Он был очень счастлив и взволнован, даже чересчур.

Соседние больные тоже подняли головы и щелкали языками. Все уже знали, какое у Колая сокровище, и гордились вместе с ним.

Время шло. Ужасное время. Дождь лил, не переставая. Выбраться из нашей трясины не было никакой возможности. Люди гнили заживо.

Из соседних мест, где работали пленные венгерцы, приходили вести ещё страшнее. Посланные за мясом за тридцать вёрст — от них было дальше, чем от нас — уже не возвращались. Они не убегали, нет. Они просто умирали по дороге.

Но те хоть враги, а ведь здесь свои. Жалко.

И вот получаю я, наконец, долгожданное предписание. Переводят меня на другое место. Что будет — не знаю, но хоть из болота выберусь, и то слава Богу.

Добрался до нас и мой заместитель. На его счастье, дожди прекратились и начало подмораживать, а то я и с предписанием не мог бы двинуться.

Вот пошел я сдавать ему своих больных.

Те уже знали, что я ухожу. Кто понимал по–русски, объяснил остальным. И вижу — мой Колай смотрит на меня и шарит что–то по своей подстилке, по рваной своей рубахе.

Спрашиваю соседа — тот понимал по–русски:

— Чего он?

— А он ищет, что тебе подарить. Ничего нет, а он тебя любит.

У Колая ничего не было. Ну, совсем ничего. Казённая подушонка, простыня, рубаха. У некоторых хоть махорка была.

У него — как есть ничего.

И с таким отчаянием смотрели на меня узенькие полоски его глаз, что вся эта простая комическая маска, которую дала ему природа вместо лица, вдруг сделалась трагической, как на фронтоне древнего театра.

Я протянул к нему руку.

— Колай, — говорю. — Не надо, Колай!

И вдруг лукаво сверкнули узкие глазки, поплыли в сторону щеки — Колай засмеялся. Засмеялся, сунул руку под подушку и вытащил тот самый замусленный обрывок журнала, где был якут с собаками.
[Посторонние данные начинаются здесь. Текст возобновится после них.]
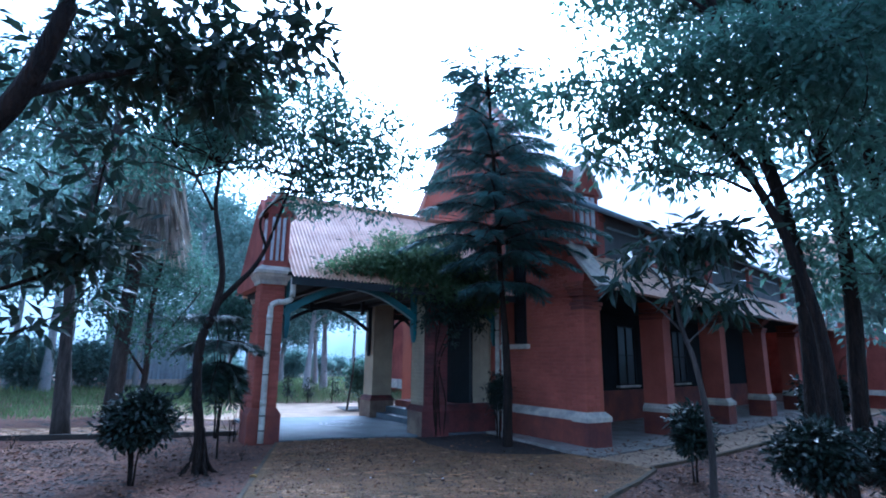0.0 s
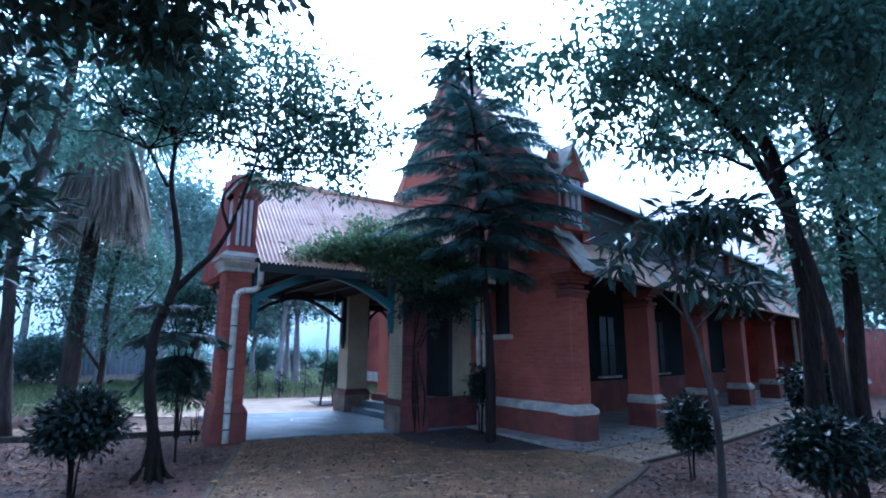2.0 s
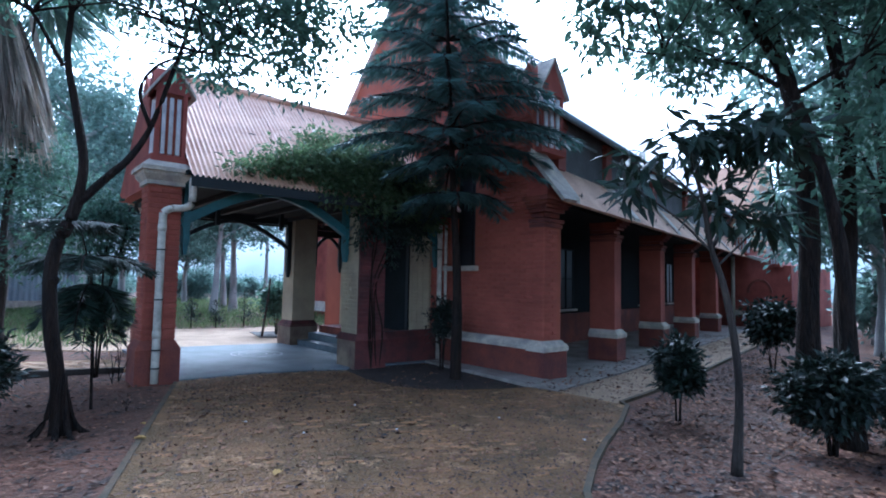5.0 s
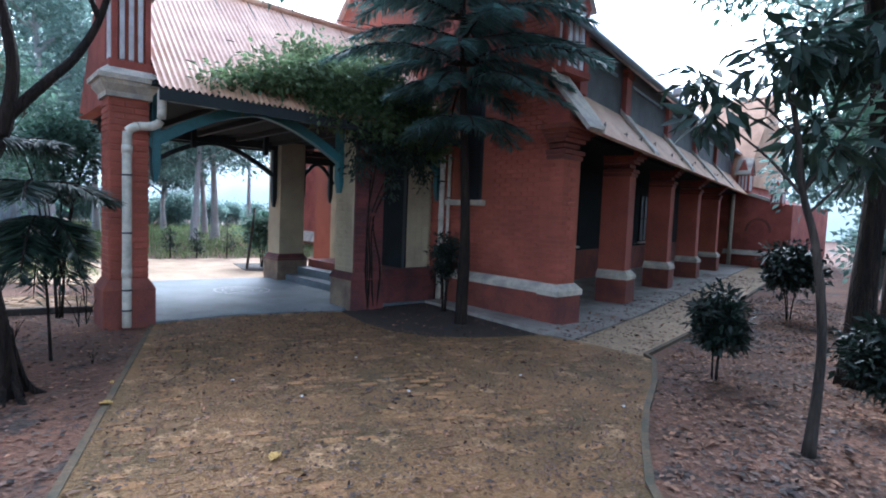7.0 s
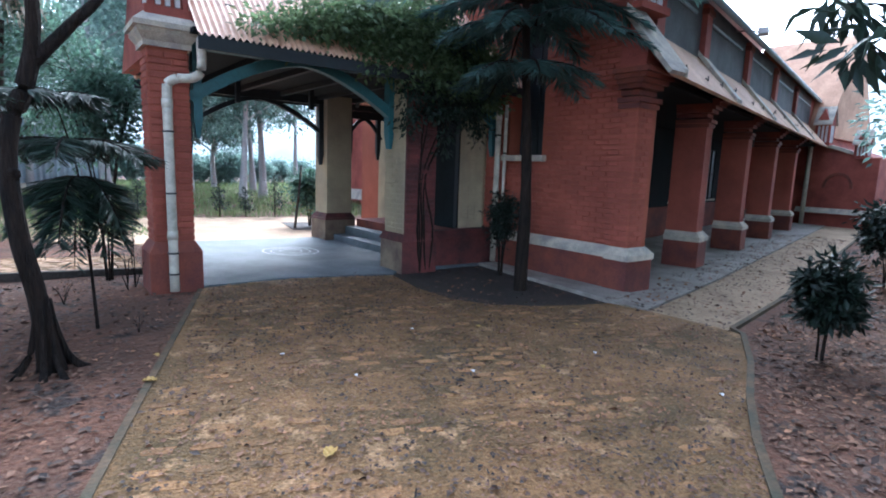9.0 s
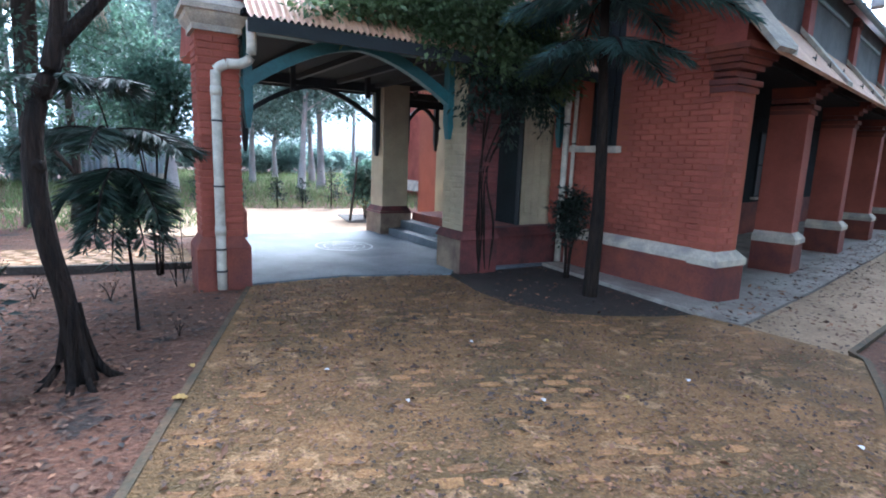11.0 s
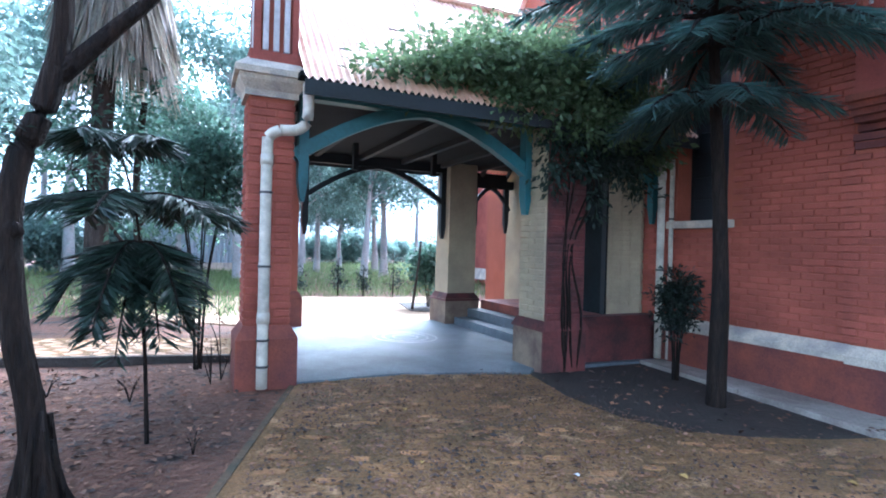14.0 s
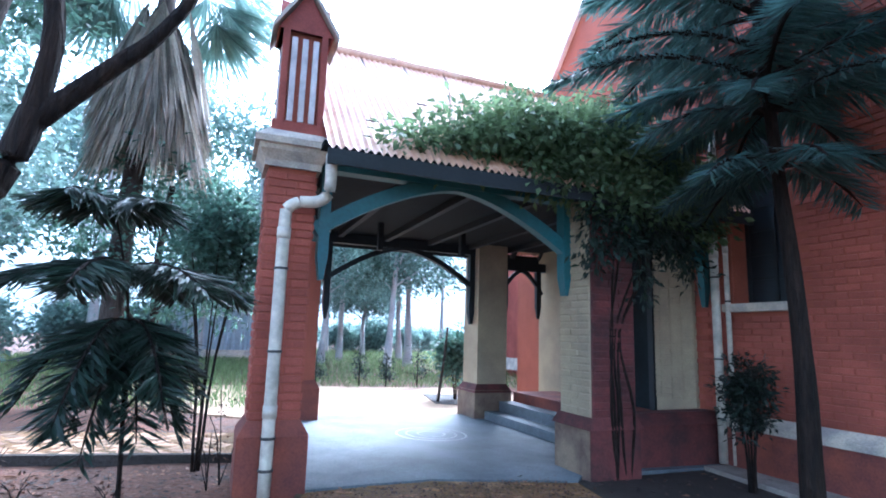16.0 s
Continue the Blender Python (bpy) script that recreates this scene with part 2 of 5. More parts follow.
def tube(bm, pts, radii, seg=8, wobble=0.0, rng=None):
    """A round limb through the points."""
    pts = [Vector(p) for p in pts]
    shift = rng.uniform(0, 50) if rng else 0.0
    rings = []
    for i, p in enumerate(pts):
        d = (pts[min(i + 1, len(pts) - 1)] - pts[max(i - 1, 0)]).normalized()
        s = d.orthogonal().normalized() if abs(d.z) > 0.95 else d.cross(Vector((0, 0, 1))).normalized()
        u = s.cross(d)
        ring = []
        for k in range(seg):
            a = 2 * math.pi * k / seg
            r = radii[i] * (1 + (2.2 * wobble * noise.noise((3.1 * math.cos(a), 3.1 * math.sin(a), p.length * 1.3 + shift)) if rng else 0))
            ring.append(bm.verts.new(p + r * (math.cos(a) * s + math.sin(a) * u)))
        rings.append(ring)
    for a, b in zip(rings, rings[1:]):
        for k in range(seg):
            bm.faces.new((a[k], a[(k + 1) % seg], b[(k + 1) % seg], b[k]))
    bm.faces.new(rings[0][::-1])
    bm.faces.new(rings[-1])
    bmesh.ops.recalc_face_normals(bm, faces=bm.faces)
    return bm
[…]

Он великодушным, щедрым движением втиснул листок мне в руки и даже слегка оттолкнул меня. — Иди, мол, уноси своё счастье.

И смеялся так, что слёзы навернулись ему на глаза.

И я взял замусленную бумажку и бережно спрятал в карман, и нагнулся, и поцеловал Колая в шерстяную его голову, и унес с собой драгоценный дар, самый драгоценный, какой я получил за всю мою жизнь. В этой бумажке отдал мне человек всё, что у него было на земле.